3D scene code data:
----------------
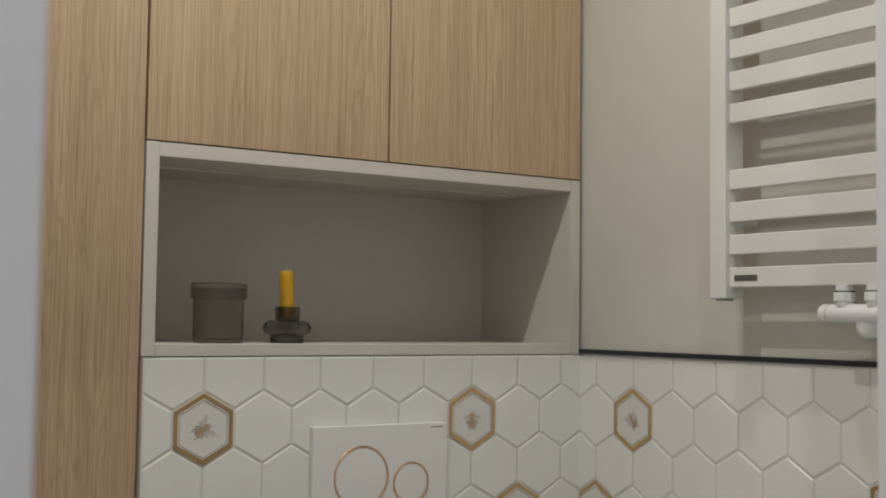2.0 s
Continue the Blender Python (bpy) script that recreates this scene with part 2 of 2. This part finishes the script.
def lathe(profile, seg=40, closed=False, flute=0.0, count=36, lo=0.0, hi=0.0):
    """A turned body about z from (radius, height) pairs; flutes between the heights lo and hi."""
    rings = []
    for r, z in profile:
        ring = []
        for i in range(seg):
            a = 2 * math.pi * i / seg
            k = r * (1 + flute * math.cos(count * a)) if lo < z < hi else r
            ring.append((k * math.cos(a), k * math.sin(a), z))
        rings.append(ring)
    if closed:
        rings.append(rings[0])
        return loft(rings, False, False)
    return loft(rings)


def rod(a, b, r, seg=20, cap=0.0015, bm=None):
    """A round bar from a to b with eased ends."""
    a, b = Vector(a), Vector(b)
    d = (b - a)
    turn = d.to_track_quat("Z", "Y").to_matrix()
    n = d.length
    prof = [(r - cap, 0), (r - cap * 0.3, cap * 0.3), (r, cap), (r, n - cap), (r - cap * 0.3, n - cap * 0.3), (r - cap, n)]
    rings = [[a + turn @ Vector((k * math.cos(2 * math.pi * i / seg), k * math.sin(2 * math.pi * i / seg), z)) for i in range(seg)] for k, z in prof]
    return loft(rings, bm=bm)


def wall_box(name, x0, x1, y0, y1, z0, z1, mat, bevel=0.0):
    return tagged(part(name, box(x0, x1, y0, y1, z0, z1, bevel), mat), kind="structure")


# ---- the room's shell ----
floor = wall_box("floor", -1.90, 1.30, -2.70, 0.45, -0.10, -0.003, GROUT_FLOOR)
tagged(floor, "beige terrazzo tile floor with brown and pale chips", "floor")
ceiling = tagged(wall_box("ceiling", -1.90, 1.30, -2.70, 0.45, CEIL, CEIL + 0.12, CEIL_PAINT), "plain white painted ceiling", "ceiling")
wall_back = wall_box("wall_back", NICHE_L + 0.004, XC + 0.004, 0.0013, 0.33, 0.0, NICHE_B - 0.001, GROUT)
tagged(wall_back, "boxed-out wall of white hexagonal tiles with gold decor tiles", "wall")
tagged(wall_box("wall_north", -1.90, 1.30, 0.34, 0.46, 0.0, CEIL, WALL_PAINT), "plain greige painted wall behind the cabinets", "wall")
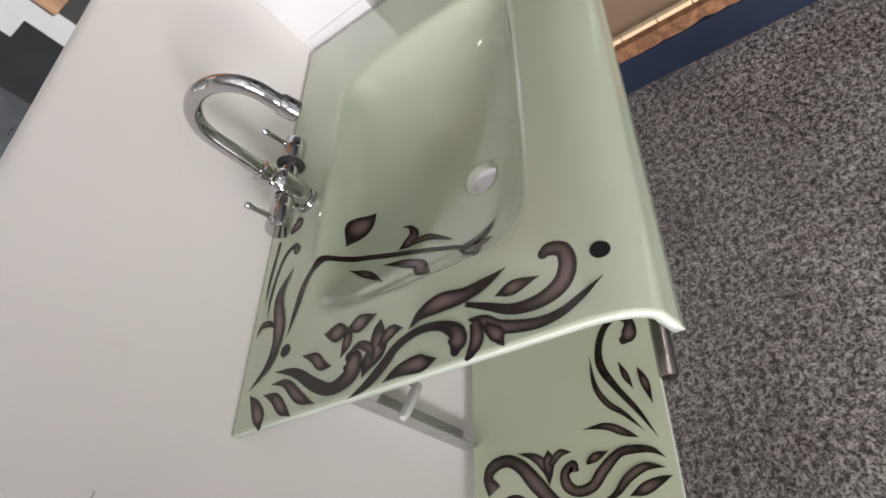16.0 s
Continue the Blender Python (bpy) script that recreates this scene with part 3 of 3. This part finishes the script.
shelf_petal((-13.4, -229.8, 0), (-8.3, -248, 6.8), (-2.3, -266.2, 5), (1.8, -282.3, 0))
shelf_petal((70.4, -183.4, 0), (68.4, -213.7, 4.4), (57.3, -234.9, 4.5), (48.2, -252, 0))
shelf_petal((44.2, -274.2, 0), (78.5, -256.1, 3), (110.8, -234.9, 4.1), (142.1, -218.7, 5.7), (170.4, -218.7, 4.8), (195.6, -230.8, 4.7), (204.7, -249, 4.7), (194.6, -263.1, 6.1), (177.4, -261.1, 10.4), (171.4, -254, 6.6))
shelf_petal((54.3, -260.1, 0), (78.5, -238.9, 2.9), (95.7, -219.7, 4), (121.9, -206.6, 3.4), (160.3, -204.6, 0))
shelf_petal((144.1, -241.9, 0), (124.9, -248, 4.2), (105.8, -255.1, 0))
shelf_petal((132, -264.1, 0), (110.8, -270.2, 5.1), (83.6, -275.2, 0))
shelf_petal((221.9, -238.9, 0), (225.9, -257.1, 7.6), (233, -267.2, 4.4), (237, -279.3, 0))
shelf_petal((226.9, -257.1, 4.7), (213.8, -268.2, 5.9), (197.6, -273.2, 0))
shelf_petal((285.5, -260.1, 0), (257.2, -264.1, 4.6), (229.9, -257.1, 3.5))
shelf_petal((311.7, -232.8, 0), (279.4, -244, 4.5), (250.1, -241.9, 4.9), (213.8, -220.7, 0))

# ---------- small marks on the wall board ----------
for x, z, dx, dz in ((-0.085, 0.962, 0.016, -0.010), (-0.061, 0.824, 0.010, 0.001), (-0.098, 0.966, 0.008, -0.006)):
    pts = [(x + dx * k / 5 - 0.0015 * math.sin(k), -0.0004, z + dz * k / 5 + 0.0015 * math.sin(k * 1.3)) for k in range(6)]
    tagged(part("scuff_mark", bm_tube(pts, 0.00042, 6), GREY_GRANITE), "thin dark scuff on the cream wall board", "scuff", kind="structure")

# ---------- plinth with boards beyond the pillar ----------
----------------
WHAT IS ASKED:
All lines from the start of the entries above through the line containing "return loft(rings)" are to be given again exactly; the pictures are not.

RESPONSE TO THE EXERCISE:
2.0 s
Continue the Blender Python (bpy) script that recreates this scene with part 2 of 2. This part finishes the script.
def lathe(profile, seg=40, closed=False, flute=0.0, count=36, lo=0.0, hi=0.0):
    """A turned body about z from (radius, height) pairs; flutes between the heights lo and hi."""
    rings = []
    for r, z in profile:
        ring = []
        for i in range(seg):
            a = 2 * math.pi * i / seg
            k = r * (1 + flute * math.cos(count * a)) if lo < z < hi else r
            ring.append((k * math.cos(a), k * math.sin(a), z))
        rings.append(ring)
    if closed:
        rings.append(rings[0])
        return loft(rings, False, False)
    return loft(rings)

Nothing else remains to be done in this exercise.